Untested code I just banged out in this edit window.
unsigned char a;
unsigned char b;
unsigned char aa;
unsigned char bb;
unsigned char c;
aa = a&0xF;
bb = (~b)&0xF;
c = aa + bb + 1;
c >>=4;
a >>=4;
b >>=4;
aa = a&0xF;
bb = (~b)&0xF;
c = c + aa + bb;
c >>=4;
And there you go, using an equals comparison, compare c with zero. And depending on your operand order it tells you (unsigned) less than or greater than. If you want to do more than 8 bits then keep on cascading that add with carry indefinitely.
Signed numbers...
ADDITION (and subtraction) LOGIC DOES NOT KNOW THE DIFFERENCE BETWEEN SIGNED AND UNSIGNED OPERANDS. Important to know. This is the beauty of twos complement. Try it yourself write a program that adds bit patterns together and prints out the bit patterns. Interpret those bit patterns input and output as all unsigned or all signed and you see this works (note some combinations overflow and the result is clipped).
Now saying that the flags do vary for subtraction comparisons. We know from grade school math where we carry the one or whatever over as we see in binary as well. The carry out is an unsigned overflow for unsigned. If set you overflowed we have a 1 we cant fit into our register so the result is too big we fail. Signed overflow though is the V bit which tells us if the carry IN and carry OUT of the msbit were the same or not.

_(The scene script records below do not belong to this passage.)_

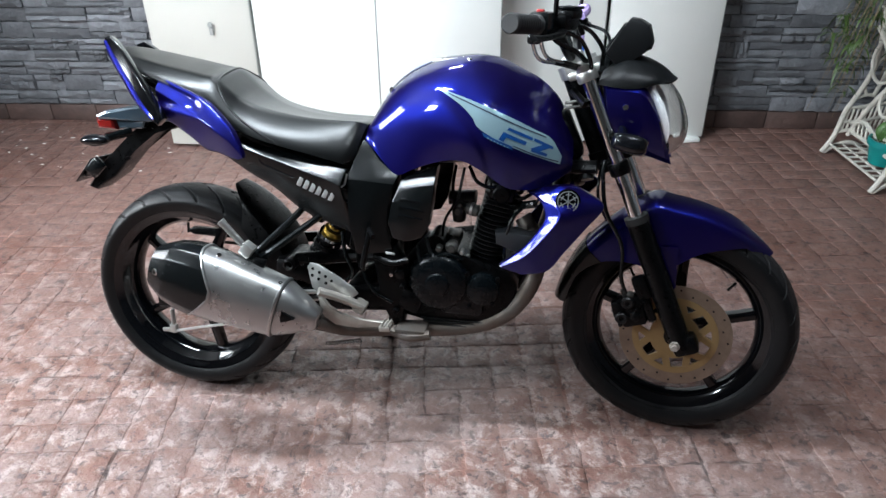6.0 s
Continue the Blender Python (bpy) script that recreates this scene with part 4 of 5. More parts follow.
for pts in ([(0.945, -0.225, 0.990), (0.952, -0.212, 0.962), (0.965, -0.196, 0.949), (0.988, -0.168, 0.9435)], [(0.960, -0.215, 0.990), (0.968, -0.198, 0.962), (0.982, -0.176, 0.949), (1.003, -0.146, 0.9435)]):
    part("cable_elbow", tube(bm_new(), pts, 0.0042, 10, 16), CHROME, handlebar, "chromed throttle cable elbow", BAR)

# ---- fuel tank
TANK = (  # x, top, then half width and height of the shoulder, of the widest line and of the lower edge
    (0.528, 0.782, 0.066, 0.773, 0.098, 0.760, 0.121, 0.739), (0.545, 0.812, 0.074, 0.798, 0.113, 0.767, 0.125, 0.725), (0.575, 0.854, 0.088, 0.834, 0.131, 0.772, 0.137, 0.695),
    (0.610, 0.886, 0.104, 0.860, 0.147, 0.782, 0.149, 0.665), (0.644, 0.906, 0.120, 0.874, 0.160, 0.787, 0.155, 0.680), (0.675, 0.919, 0.139, 0.873, 0.170, 0.790, 0.161, 0.694),
    (0.706, 0.929, 0.156, 0.869, 0.178, 0.790, 0.168, 0.705), (0.740, 0.934, 0.165, 0.863, 0.185, 0.786, 0.173, 0.713), (0.775, 0.937, 0.169, 0.852, 0.190, 0.777, 0.176, 0.712),
    (0.813, 0.934, 0.171, 0.840, 0.193, 0.769, 0.172, 0.692), (0.845, 0.926, 0.169, 0.827, 0.191, 0.757, 0.160, 0.667), (0.874, 0.912, 0.164, 0.815, 0.184, 0.742, 0.150, 0.650),
    (0.923, 0.888, 0.151, 0.790, 0.165, 0.725, 0.136, 0.648), (0.965, 0.853, 0.134, 0.766, 0.145, 0.715, 0.124, 0.660), (0.990, 0.815, 0.117, 0.749, 0.128, 0.712, 0.110, 0.676),
    (1.012, 0.765, 0.094, 0.732, 0.104, 0.709, 0.092, 0.688))
HAUNCH = ((0.600, 0.960), (0.655, 0.889), (0.675, 0.870), (0.694, 0.856), (0.731, 0.837), (0.763, 0.812), (0.796, 0.767), (0.819, 0.715), (0.830, 0.660))


def ramp(a, b, x):
    t = min(1.0, max(0.0, (x - a) / (b - a)))
    return t * t * (3 - 2 * t)


def tank_section(x):
    """Half section of the tank, from the top to the lower edge: half width and height."""
    top, ys, zs, yw, zw, yb, zb = table(TANK, x)
    half = []
    for k in range(25):
        u = k / 24
        q = 2.4 - 1.05 * min(1.0, max(0.0, (x - 0.748 - 0.050 * u) / 0.15))
        half.append([ys * u, top - (top - zs) * u ** q])
    for k in range(1, 21):
        u = k / 20
        half.append([ys + (yw - ys) * u * (1.7 - 0.7 * u), zs + (zw - zs) * u])
    for k in range(1, 17):
        u = k / 16
        half.append([yw + (yb - yw) * u ** 1.8, zw + (zb - zw) * u])
    soft = 0.10 + 0.90 * (1 - ramp(0.64, 0.74, x))
    for _ in range(22):
        old = [(-half[1][0], half[1][1])] + [tuple(h) for h in half]
        for k in range(len(half) - 1):
            for c in (0, 1):
                half[k][c] += soft * 0.5 * ((old[k][c] + old[k + 2][c]) / 2 - old[k + 1][c])
        half[0][0] = 0.0
    edge = table(HAUNCH, x)[0]
    for h in half[4:]:
        d = max(-30, min(30, (edge - h[1]) / 0.0042))
        h[0] += 0.0050 / (1 + math.exp(-d)) * ramp(0.70, 0.80, x) * (1 - ramp(0.826, 0.836, x))
    return half


def tank_y(x, z):
    """Half width of the tank at a place on its flank."""
    half = tank_section(x)
    for a, b in zip(half, half[1:]):
        if a[1] >= z >= b[1] and a[1] > b[1]:
            return a[0] + (b[0] - a[0]) * (a[1] - z) / (a[1] - b[1])
    return half[-1][0]


tank_bm = bm_new()
rings = []
NX = 150
for i in range(NX):
    x = 0.528 + (1.012 - 0.528) * i / (NX - 1)
    half = [tuple(h) for h in tank_section(x)]
    half.append((half[-1][0] - 0.012, half[-1][1] - 0.003))
    half.append((half[-1][0] * 0.4, half[-1][1] + 0.012))
    rings.append([Vector((x, -y, z)) for y, z in half] + [Vector((x, y, z)) for y, z in half[:0:-1]])
for _ in range(14):                      # even out the skin along the tank, most at its back
    old = [[p.copy() for p in r] for r in rings]
    for i in range(1, NX - 1):
        w = 0.16 + 0.34 * (1 - ramp(0.60, 0.72, old[i][0].x))
        for k, p in enumerate(rings[i]):
            p.yz = old[i][k].yz.lerp((old[i - 1][k].yz + old[i + 1][k].yz) / 2, w)
skin(tank_bm, rings)
tank = part("fuel_tank", tank_bm, BLUE, bike, "glossy metallic blue fuel tank with broad shoulders", BODY, 36)


def on_tank(x, z, lift, s=-1):
    return Vector((x, s * (tank_y(x, z) + lift + 0.0008), z))


def decal(name, top, bot, mat, lift, parent, nu=30, nv=8, label="", s=-1, up=0.004):
    bm = bm_new()
    a, b = spline([(x, 0, z + up) for x, z in top], nu), spline([(x, 0, z + up) for x, z in bot], nu)
    rows = [[on_tank(p.lerp(q, v / (nv - 1)).x, p.lerp(q, v / (nv - 1)).z, lift, s) for v in range(nv)] for p, q in zip(a, b)]
    skin(bm, rows, closed=False, caps=False)
    return part(name, bm, mat, parent, label, BODY, 80)


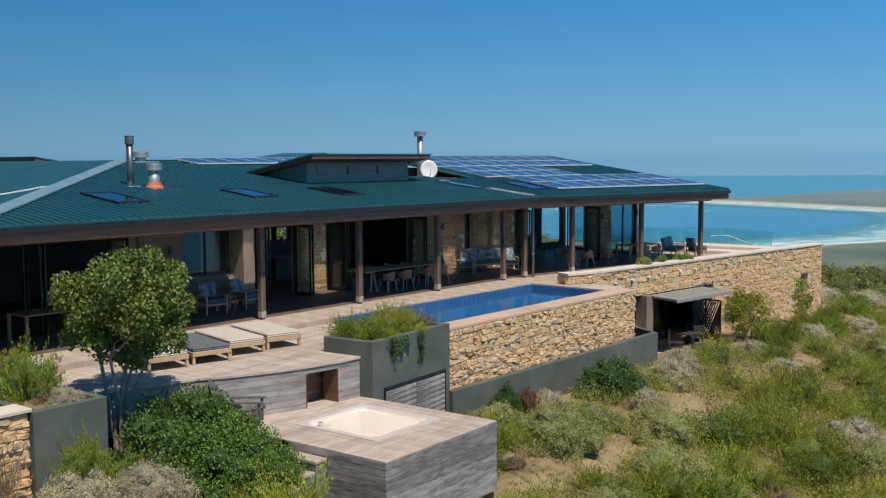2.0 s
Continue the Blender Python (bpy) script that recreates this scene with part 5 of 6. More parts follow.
patio_table(F2 @ pose(-2.6, 8.6, 0), 0.9, 2.0, 0.75, "dark timber table by the glazed corner")
copy_thing(ch, F2 @ pose(-1.9, 8.2, 0, 0, 0, 180))
copy_thing(ch, F2 @ pose(-1.9, 9.0, 0, 0, 0, 180))
patio_table(F1 @ pose(-2.0, -17.2, 0), 1.0, 2.4, 0.75, "timber veranda table at the lawn end")
for s, n, r in ((-16.4, -1.2, 180), (-17.2, -1.2, 176), (-16.0, -2.4, 100)):
    copy_thing(ch, F1 @ pose(n, s, 0, 0, 0, r))
# benches and terrace sofa beyond the last post
ts = armchair(F2 @ pose(-2.9, 11.45, 0, 0, 0, 25), FABRIC_G, "dark framed outdoor sofa with grey cushions", 1.6, "sofa")
armchair(F2 @ pose(-1.9, 11.9, 0, 0, 0, 75), FABRIC_G, "dark framed outdoor armchair with a grey cushion")

# indoor furniture seen through the openings
t = thing("kitchen_island", "dark kitchen island inside the open room", "counter", F1 @ pose(-7.4, -4.0, 0))
part("body", bbox((-0.45, -1.4, 0), (0.45, 1.4, 0.86), 0.01), INPLASTER, t)
part("worktop", bbox((-0.5, -1.45, 0.86), (0.5, 1.45, 0.91), 0.008), TABLEWOOD, t)
armchair(F2 @ pose(-6.6, 5.2, 0, 0, 0, 0), FABRIC_G, "grey sofa inside the far room", 2.2, "sofa")
patio_table(F1 @ pose(-6.2, -8.7, 0), 0.8, 1.2, 0.75, "small table inside the open room")

# glass balustrade and rail at the far terrace end
BAL = Line([(-14.3, 54.6), (-17.8, 56.2), (-25.0, 52.6)])
tb = thing("balustrade", "frameless glass balustrade round the far terrace", "balustrade")
n = 10
for i in range(n):
    a, b = BAL.u[-1] * i / n + 0.05, BAL.u[-1] * (i + 1) / n - 0.05
    bm = bmesh.new()
    q = [BAL.at(a, 0, 0), BAL.at(b, 0, 0), BAL.at(b, 0, -0.014), BAL.at(a, 0, -0.014)]
    prism(bm, [(p[0], p[1]) for p in q], -0.02, 0.82)
    part("pane", bm, RAIL_GLASS, tb).visible_shadow = False
bm = bmesh.new()
c = [BAL.at(0, 0, 0.1)[:2], BAL.at(BAL.u[1], 0, 0.1)[:2], BAL.at(BAL.u[-1], 0, 0.1)[:2], (-24.0, 47.0), (-15.5, 47.0), (-12.2, 52.5)]
prism(bm, c, -0.25, -0.012)
tagged(part("deck_far", bm, GREY_TIMBER), "grey timber deck of the far terrace", "deck", kind="structure")
hr = thing("handrail", "pale bent steel handrail on the far terrace", "handrail")
bm = bmesh.new()
tube(bm, [(-16.3, 51.3, 0), (-16.3, 51.3, 0.75), (-15.6, 51.9, 0.75), (-14.6, 52.6, 0.25)], [0.025] * 4, 8)
part("rail", bm, STEEL, hr)
bm = bmesh.new()
tube(bm, [(-15.6, 51.9, 0), (-15.6, 51.9, 0.75)], [0.02] * 2, 8)
part("post", bm, STEEL, hr)
t = thing("step_slab", "pale stone steps at the far terrace", "steps")
part("step", bbox((-17.5, 49.5, -0.01), (-13.6, 50.6, 0.16), 0.01, pose(0, 0, 0)), COPE2, t)
part("step", bbox((-17.0, 50.6, -0.01), (-13.2, 52.0, 0.3), 0.01, pose(0, 0, 0)), COPE2, t)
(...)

Now lets use four bits, cause I want to. We can do the 5 - 4, 5 - 5, and 5 - 6. These are positive numbers so we have seen this but we didnt look at the V flag nor N flag (nor z flag). The N flag is the msbit of the result which indicates negative using twos complement notation, not to be confused with a sign bit although it is as a side effect, it is just not a separate sign bit that you remove from the number.
11111
0101
1011
=====
0001
c = 1, v = 0, n = 0
11111
0101
1010
=====
0000
c = 1, v = 0, n = 0
00011
0101
1001
=====
1111
c = 0, v = 0, n = 1
Now negative numbers -5 - -6, -5 - -5, -5 - -4
10111
1011
1010
=====
0110
c = 0, v = 1, n = 1
You know what, there is an easier way.
#include <stdio.h>
int main ( void )
{
unsigned int ra;
unsigned int rb;
unsigned int rc;
unsigned int rd;
unsigned int re;
int a;
int b;
for(a=-5;a<=5;a++)
{
for(b=-5;b<=5;b++)
{
ra = a&0xF;
rb = (-b)&0xF;
rc = ra+rb;
re = rc&8;
re >>=3;
rc >>=4;
ra = a&0x7;
rb = (-b)&0x7;
rd = ra+rb;
rd >>=3;
rd += rc;
rd &=1;
printf("%+d vs %+d: c = %u, n = %u, v = %u\n",a,b,rc,re,rd);
}
}
return(0);
}
and a subset of the results
-5 vs -5: c = 1, n = 0, v = 0
-5 vs -4: c = 0, n = 1, v = 0
-4 vs -5: c = 1, n = 0, v = 0
-4 vs -4: c = 1, n = 0, v = 0
-4 vs -3: c = 0, n = 1, v = 0
-3 vs -4: c = 1, n = 0, v = 0
-3 vs -3: c = 1, n = 0, v = 0
-3 vs -2: c = 0, n = 1, v = 0
-2 vs -3: c = 1, n = 0, v = 0
-2 vs -2: c = 1, n = 0, v = 0
-2 vs -1: c = 0, n = 1, v = 0
-1 vs -2: c = 1, n = 0, v = 0
-1 vs -1: c = 1, n = 0, v = 0
-1 vs +0: c = 0, n = 1, v = 0
+0 vs -1: c = 0, n = 0, v = 0
+0 vs +0: c = 0, n = 0, v = 0
+0 vs +1: c = 0, n = 1, v = 0
+1 vs +0: c = 0, n = 0, v = 0
+1 vs +1: c = 1, n = 0, v = 0
+1 vs +2: c = 0, n = 1, v = 0
+3 vs +2: c = 1, n = 0, v = 0
+3 vs +3: c = 1, n = 0, v = 0
+3 vs +4: c = 0, n = 1, v = 0
And I will just tell you the answer...You are looking for n == v or not n == v. So if you compute n and v, then x = (n+v)&1. Then if that is a zero they were equal, if that is a 1 they were not. You can use an equals comparison. When they were not equal b was greater than a. Reverse your operands and you can check b less than a.
You can change the code above to only print out if n and v are equal. So if you are using a processor with only an equals comparison, you can still survive with real programming languages and comparisons.
Some processor manuals may chart this out for you. They may say n==v for one thing or not z and n!=v for the other (LT vs GT). But it could be simplified, from grade school the alligator eats the bigger one a > b when you flip it b < a. So feed the operators in one way and you get a > b, feed them the other way you get b < a.
Equals is just a straight bit comparison that goes through a separate logic path, not something that falls out of the addition. N is grabbed from the msbit of the result. C and V fall out of the addition.

One method that is O(1) over all numbers in the given domain (keeping the number of bits constant) would be to subtract the numbers and check the sign bit. I.e., suppose you have A and B, then
C = A - B
If C's sign bit is 1, then B > A. Otherwise, A >= B.